Conducting corporate due diligence in Ontario typically takes 30 to 90 days. During this time, your business lawyer must thoroughly review minute books, commercial leases, and employment contracts to uncover hidden liabilities before closing.
Purchasing an existing business in Ontario is a complex transaction filled with potential hidden risks. Whether you are acquiring a tech startup in Toronto, a manufacturing plant in Hamilton, or a retail chain in Ottawa, relying solely on the seller’s word is legally dangerous. Due diligence is the formal investigation phase that protects your capital. 🔍
During this period, buyers examine every legal, financial, and operational aspect of the target company. Rushing this process to close a deal quickly often leads to inheriting massive tax debts or ongoing lawsuits. Setting realistic timeline expectations is critical for a safe acquisition. ⏳
Step-by-Step Process for Due Diligence in Ontario
A structured approach ensures no stone is left unturned. While every deal is unique, most business acquisitions in Ontario generally follow these investigative steps, heavily guided by your local law firm and accounting team. 💼
Step 1: Sign the NDA and Letter of Intent (LOI)
Before any sensitive corporate records are handed over, the buyer and seller must sign a Non-Disclosure Agreement (NDA). Following this, an LOI is drafted to outline the basic terms of the purchase, which formally triggers the start of the due diligence clock. 📝
Step 2: Review the Corporate Minute Book
Your lawyer will demand the target company’s minute book to verify its legal foundation. This step confirms that the corporation was properly formed, shares were legally issued, and annual returns have been filed with the Ontario government. Missing resolutions must be corrected by the seller. 📄
Step 3: Perform PPSA and Litigation Searches
Ontario relies on the Personal Property Security Act (PPSA) registry. Your legal team will run PPSA searches to ensure there are no hidden liens or bank loans registered against the business equipment. They will also search local court records to confirm the company is not currently being sued. ⚖️
Step 4: Analyze Employment Agreements and ESA Compliance
If you are buying a business, you may be inheriting its workforce. Lawyers review employee contracts to ensure compliance with the Employment Standards Act (ESA), checking for hidden liabilities like massive severance entitlements, unpaid vacation pay, or pending WSIB claims. 👷♂️
Step 5: Scrutinize Commercial Leases and Vendor Contracts
A business is only as secure as its location and supply chain. Your lawyer will carefully read the commercial lease agreement to see if the landlord’s consent is required for the sale, and check for any hidden exit penalties in long-term vendor contracts. 🏢
How Much Does it Cost in Ontario?
Skipping due diligence to save money is the most expensive mistake a buyer can make. Here is what standard due diligence generally costs in Ontario: 💵
- Law Firm Fees: For a standard small-to-medium business acquisition, corporate lawyers typically charge between $3,000 and $10,000 CAD to conduct comprehensive legal due diligence.
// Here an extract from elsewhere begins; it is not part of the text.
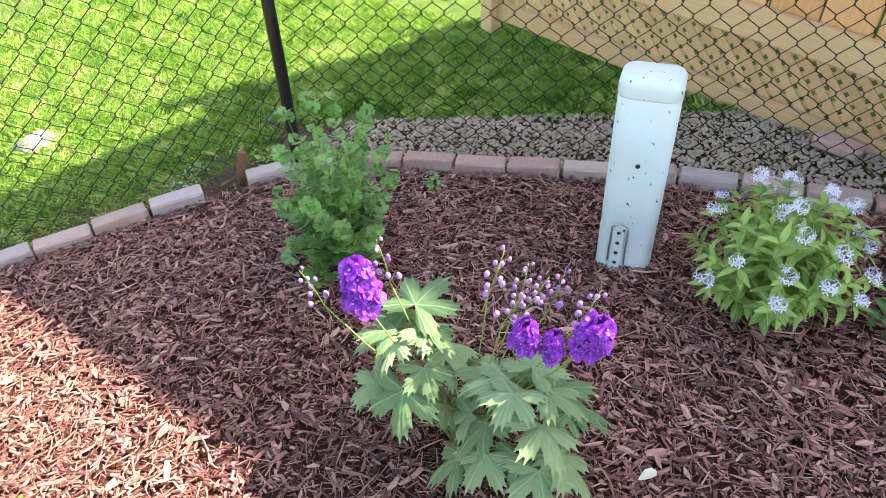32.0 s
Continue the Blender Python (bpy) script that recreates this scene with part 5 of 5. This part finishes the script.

- Government Search Fees: PPSA, corporate profile, and litigation searches generally cost between $100 and $300 CAD in total disbursements.
- Financial/Tax Audits: Hiring an accountant to review CRA tax compliance and financial statements usually costs an additional $2,000 to $6,000 CAD.
How Long Does the Process Take?
The timeline varies based on the size of the target company and how organized the seller’s records are. For a simple asset purchase of a small main street business, expect the process to take about 30 to 45 days. For complex share purchases involving multiple locations or messy corporate histories, the due diligence period often stretches to 60 to 90 days. 🕐
Frequently Asked Questions (FAQ)
What is a PPSA search and why is it important?
A Personal Property Security Act (PPSA) search checks the provincial registry to see if creditors, like banks or equipment lessors, have registered legal claims against the business assets you are trying to buy.
Can I skip due diligence to close the deal faster?
While legally possible, it is highly discouraged by every legal professional. Skipping this step means you blindly accept all of the seller’s past mistakes, unpaid CRA taxes, and potential hidden lawsuits.
What happens if we find a major issue during the review?
If a major liability is uncovered, your lawyer can help you negotiate a lower purchase price, demand the seller fix the issue before closing, or use the conditions in the LOI to walk away from the deal entirely.
Who pays for the due diligence costs?
Generally, the buyer is responsible for paying their own legal and accounting professionals to investigate the business, while the seller pays their own team to prepare the documents.